## Input data
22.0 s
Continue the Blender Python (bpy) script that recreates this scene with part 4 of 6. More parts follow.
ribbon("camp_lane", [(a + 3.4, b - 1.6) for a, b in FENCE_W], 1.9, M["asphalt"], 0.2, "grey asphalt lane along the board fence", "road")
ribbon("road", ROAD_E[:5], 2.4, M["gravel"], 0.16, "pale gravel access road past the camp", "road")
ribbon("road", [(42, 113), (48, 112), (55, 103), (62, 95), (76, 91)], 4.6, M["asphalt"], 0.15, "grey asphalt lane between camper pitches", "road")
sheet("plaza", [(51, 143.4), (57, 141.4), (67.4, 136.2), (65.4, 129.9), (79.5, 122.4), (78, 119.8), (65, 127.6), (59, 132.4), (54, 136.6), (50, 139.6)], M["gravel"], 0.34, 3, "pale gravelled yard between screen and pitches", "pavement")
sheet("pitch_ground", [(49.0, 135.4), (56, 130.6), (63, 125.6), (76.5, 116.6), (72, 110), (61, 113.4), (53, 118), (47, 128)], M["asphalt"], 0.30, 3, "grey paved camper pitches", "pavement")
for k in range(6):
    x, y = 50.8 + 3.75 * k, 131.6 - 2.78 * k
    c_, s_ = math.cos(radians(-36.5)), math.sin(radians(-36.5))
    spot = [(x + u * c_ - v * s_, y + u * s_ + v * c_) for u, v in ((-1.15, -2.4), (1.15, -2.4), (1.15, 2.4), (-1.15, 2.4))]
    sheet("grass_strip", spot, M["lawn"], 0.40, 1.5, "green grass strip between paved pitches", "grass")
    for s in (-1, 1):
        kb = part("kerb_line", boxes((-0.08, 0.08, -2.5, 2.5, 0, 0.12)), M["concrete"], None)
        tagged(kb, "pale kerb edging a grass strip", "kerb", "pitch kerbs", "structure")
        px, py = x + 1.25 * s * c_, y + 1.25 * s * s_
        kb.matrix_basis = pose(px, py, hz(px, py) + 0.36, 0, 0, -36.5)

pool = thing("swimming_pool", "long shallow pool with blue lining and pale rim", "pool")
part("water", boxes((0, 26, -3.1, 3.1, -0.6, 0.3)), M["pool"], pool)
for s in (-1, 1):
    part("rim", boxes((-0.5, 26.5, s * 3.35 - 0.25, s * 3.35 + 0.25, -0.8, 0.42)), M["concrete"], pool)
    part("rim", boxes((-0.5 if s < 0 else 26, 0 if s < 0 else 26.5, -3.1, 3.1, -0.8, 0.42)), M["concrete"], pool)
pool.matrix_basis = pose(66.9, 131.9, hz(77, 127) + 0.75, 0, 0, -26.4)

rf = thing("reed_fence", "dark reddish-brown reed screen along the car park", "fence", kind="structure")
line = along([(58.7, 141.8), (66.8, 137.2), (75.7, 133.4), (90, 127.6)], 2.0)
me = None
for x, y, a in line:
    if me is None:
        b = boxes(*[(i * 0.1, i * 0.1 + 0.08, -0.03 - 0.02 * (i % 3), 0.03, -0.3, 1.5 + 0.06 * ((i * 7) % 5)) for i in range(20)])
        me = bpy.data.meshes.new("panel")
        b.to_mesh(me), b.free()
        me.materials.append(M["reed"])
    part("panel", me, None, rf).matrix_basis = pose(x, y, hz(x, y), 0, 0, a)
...
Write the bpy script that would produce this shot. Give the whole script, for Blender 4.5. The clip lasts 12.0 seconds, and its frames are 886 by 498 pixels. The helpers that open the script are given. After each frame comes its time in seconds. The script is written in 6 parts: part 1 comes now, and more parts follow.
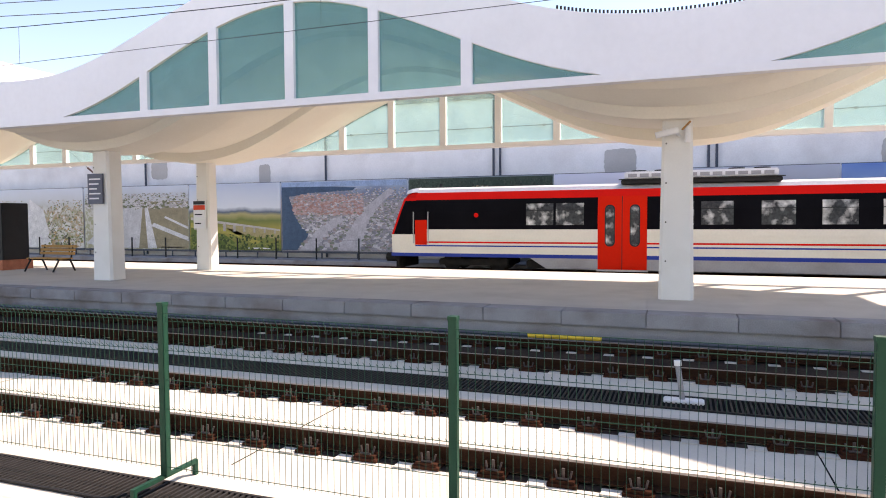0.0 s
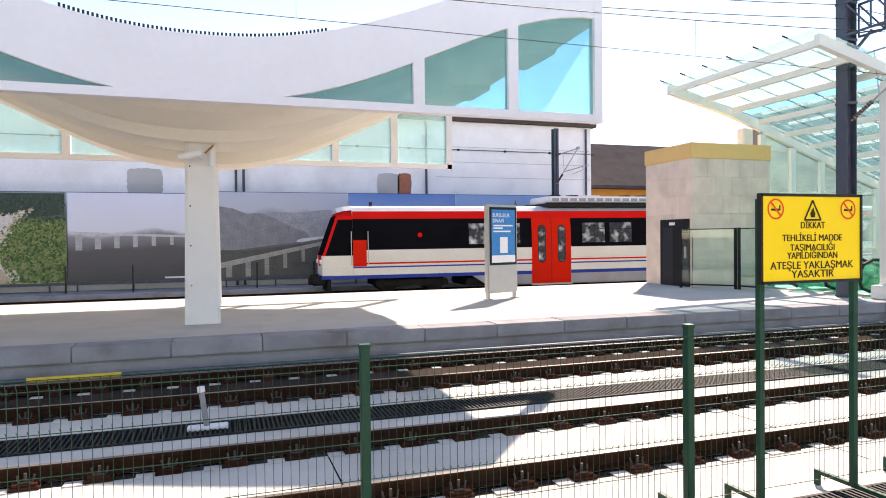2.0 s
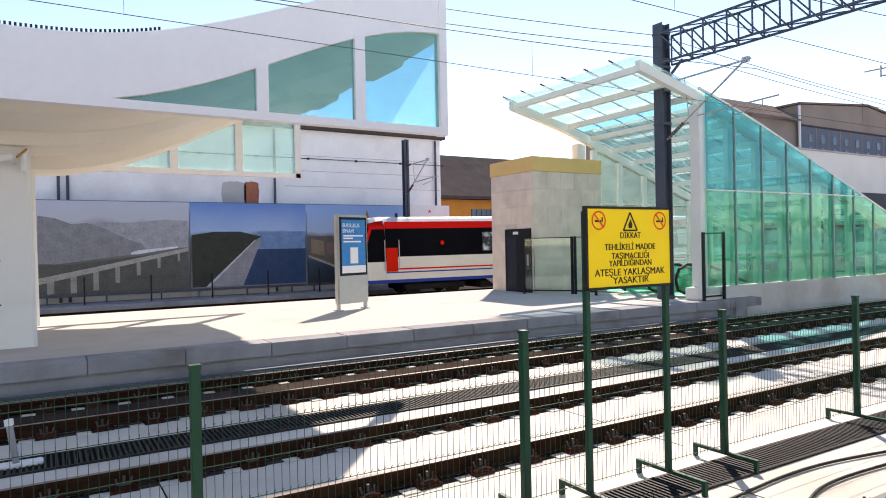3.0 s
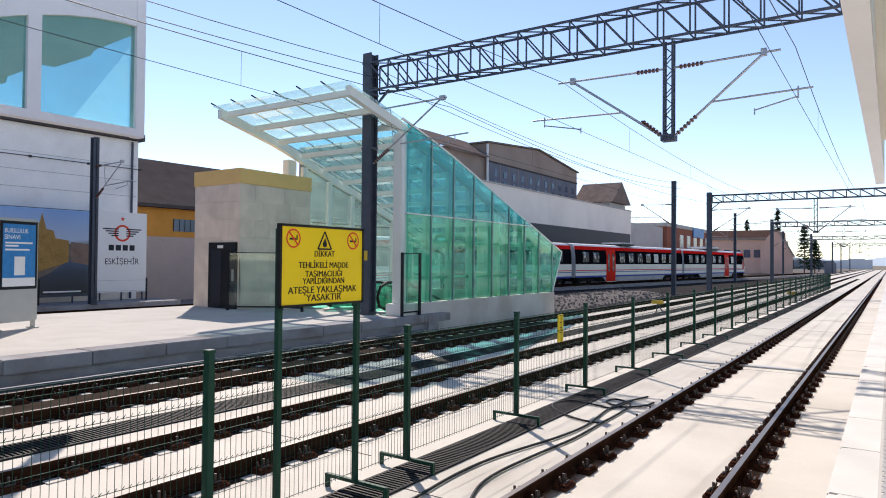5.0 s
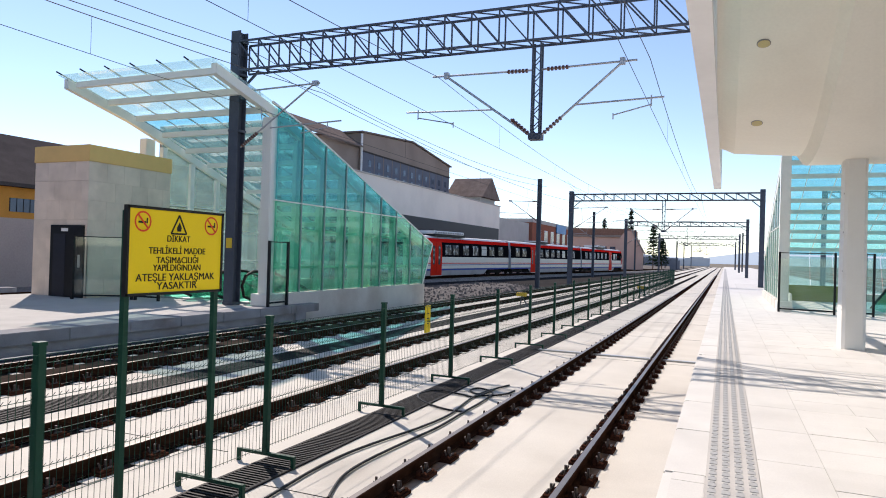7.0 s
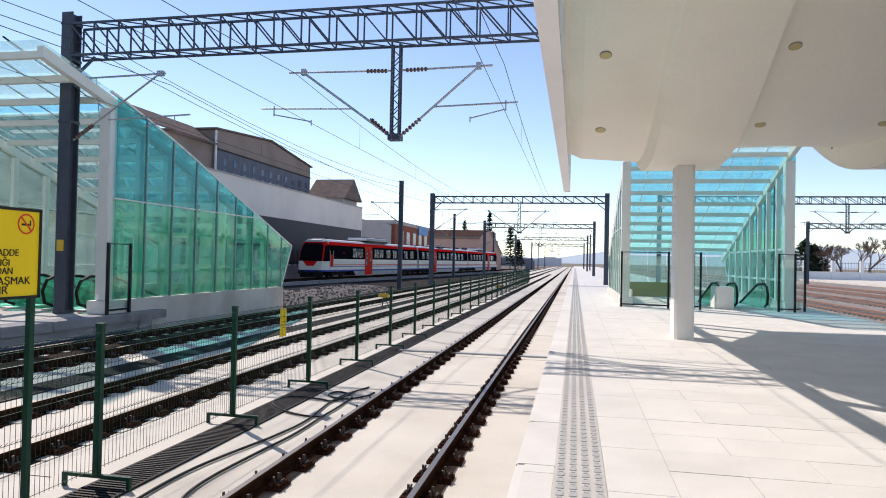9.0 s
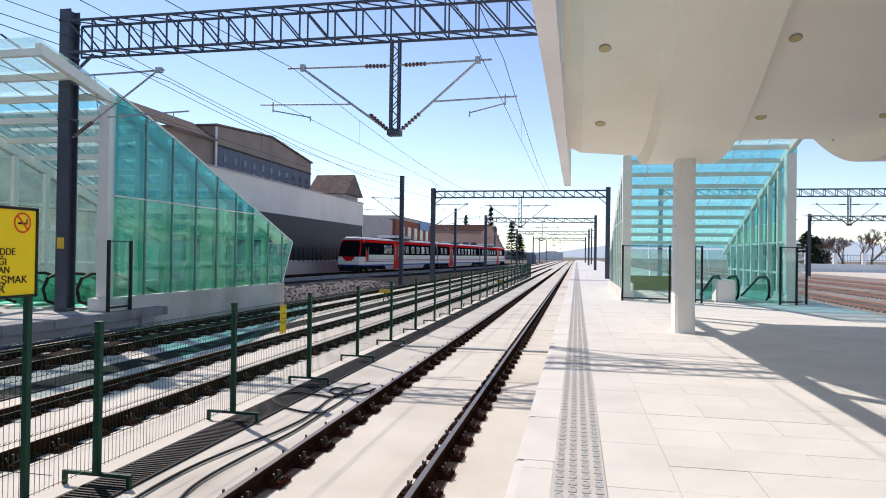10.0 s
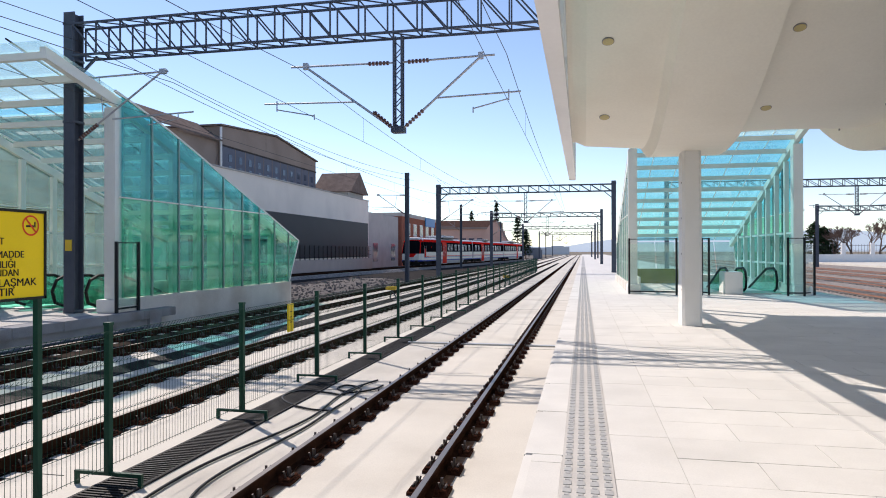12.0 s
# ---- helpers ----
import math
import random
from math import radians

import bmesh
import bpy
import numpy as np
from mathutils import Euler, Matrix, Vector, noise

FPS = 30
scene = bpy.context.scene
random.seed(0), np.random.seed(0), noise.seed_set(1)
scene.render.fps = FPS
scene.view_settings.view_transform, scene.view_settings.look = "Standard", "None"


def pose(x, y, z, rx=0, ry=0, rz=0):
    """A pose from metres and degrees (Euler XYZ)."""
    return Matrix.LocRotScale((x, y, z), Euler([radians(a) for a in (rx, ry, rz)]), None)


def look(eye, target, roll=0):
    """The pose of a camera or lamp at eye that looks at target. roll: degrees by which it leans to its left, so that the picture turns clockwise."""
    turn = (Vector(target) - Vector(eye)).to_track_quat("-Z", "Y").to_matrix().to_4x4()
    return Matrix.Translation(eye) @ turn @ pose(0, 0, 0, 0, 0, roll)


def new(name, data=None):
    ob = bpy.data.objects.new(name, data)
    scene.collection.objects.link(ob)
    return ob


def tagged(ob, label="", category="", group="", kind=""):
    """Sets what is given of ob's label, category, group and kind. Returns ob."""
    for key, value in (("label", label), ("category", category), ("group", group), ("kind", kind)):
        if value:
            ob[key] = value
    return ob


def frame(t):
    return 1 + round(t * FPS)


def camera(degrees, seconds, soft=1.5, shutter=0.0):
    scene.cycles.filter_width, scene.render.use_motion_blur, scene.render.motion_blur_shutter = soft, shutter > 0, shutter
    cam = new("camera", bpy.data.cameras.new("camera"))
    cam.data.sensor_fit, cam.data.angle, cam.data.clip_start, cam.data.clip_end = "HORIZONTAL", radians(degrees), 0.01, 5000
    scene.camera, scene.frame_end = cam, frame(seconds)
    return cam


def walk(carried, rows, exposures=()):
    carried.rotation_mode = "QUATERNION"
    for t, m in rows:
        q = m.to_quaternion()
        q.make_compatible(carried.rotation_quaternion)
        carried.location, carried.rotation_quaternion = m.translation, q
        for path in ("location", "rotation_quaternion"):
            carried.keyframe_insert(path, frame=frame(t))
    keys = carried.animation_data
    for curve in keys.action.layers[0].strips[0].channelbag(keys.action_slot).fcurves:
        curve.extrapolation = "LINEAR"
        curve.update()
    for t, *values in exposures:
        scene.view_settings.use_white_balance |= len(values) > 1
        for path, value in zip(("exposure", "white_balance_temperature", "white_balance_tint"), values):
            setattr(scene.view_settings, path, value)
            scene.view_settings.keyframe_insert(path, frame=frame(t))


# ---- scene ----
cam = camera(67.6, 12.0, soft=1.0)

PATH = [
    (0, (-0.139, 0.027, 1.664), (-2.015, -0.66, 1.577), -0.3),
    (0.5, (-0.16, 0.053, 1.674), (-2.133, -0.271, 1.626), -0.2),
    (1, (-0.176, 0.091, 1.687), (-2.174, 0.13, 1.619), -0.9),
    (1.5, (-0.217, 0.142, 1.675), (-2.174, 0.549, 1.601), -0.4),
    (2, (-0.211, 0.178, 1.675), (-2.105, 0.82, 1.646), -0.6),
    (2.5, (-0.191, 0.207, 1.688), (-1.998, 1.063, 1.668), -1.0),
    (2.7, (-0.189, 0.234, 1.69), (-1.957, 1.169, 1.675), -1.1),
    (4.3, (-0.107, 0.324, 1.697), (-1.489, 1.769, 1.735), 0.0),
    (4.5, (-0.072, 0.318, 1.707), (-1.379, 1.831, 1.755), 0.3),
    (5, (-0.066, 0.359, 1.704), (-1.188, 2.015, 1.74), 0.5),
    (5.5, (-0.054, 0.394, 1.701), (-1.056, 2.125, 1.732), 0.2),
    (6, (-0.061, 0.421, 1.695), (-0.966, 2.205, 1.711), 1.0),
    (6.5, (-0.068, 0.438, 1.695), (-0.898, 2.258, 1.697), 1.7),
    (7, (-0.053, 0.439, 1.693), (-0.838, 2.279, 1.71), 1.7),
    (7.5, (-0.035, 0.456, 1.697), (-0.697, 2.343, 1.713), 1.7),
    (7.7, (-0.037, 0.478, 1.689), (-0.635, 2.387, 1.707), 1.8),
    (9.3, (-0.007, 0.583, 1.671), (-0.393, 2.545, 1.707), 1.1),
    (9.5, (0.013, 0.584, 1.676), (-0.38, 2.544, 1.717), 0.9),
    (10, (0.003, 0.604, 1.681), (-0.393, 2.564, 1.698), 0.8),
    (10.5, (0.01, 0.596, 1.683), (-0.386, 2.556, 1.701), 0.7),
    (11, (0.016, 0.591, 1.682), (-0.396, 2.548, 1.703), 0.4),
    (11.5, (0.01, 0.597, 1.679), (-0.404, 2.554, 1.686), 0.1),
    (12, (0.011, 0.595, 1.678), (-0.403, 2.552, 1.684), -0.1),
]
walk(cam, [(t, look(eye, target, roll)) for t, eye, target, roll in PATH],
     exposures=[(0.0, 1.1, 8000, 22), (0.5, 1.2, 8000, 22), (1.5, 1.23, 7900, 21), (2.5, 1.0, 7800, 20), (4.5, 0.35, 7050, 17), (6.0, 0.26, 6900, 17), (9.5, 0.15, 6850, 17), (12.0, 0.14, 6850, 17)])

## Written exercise
From the entries, copy out each line containing the word "pose".

## Task result
        kb.matrix_basis = pose(px, py, hz(px, py) + 0.36, 0, 0, -36.5)
pool.matrix_basis = pose(66.9, 131.9, hz(77, 127) + 0.75, 0, 0, -26.4)
    part("panel", me, None, rf).matrix_basis = pose(x, y, hz(x, y), 0, 0, a)
def pose(x, y, z, rx=0, ry=0, rz=0):
    """A pose from metres and degrees (Euler XYZ)."""
    """The pose of a camera or lamp at eye that looks at target. roll: degrees by which it leans to its left, so that the picture turns clockwise."""
    return Matrix.Translation(eye) @ turn @ pose(0, 0, 0, 0, 0, roll)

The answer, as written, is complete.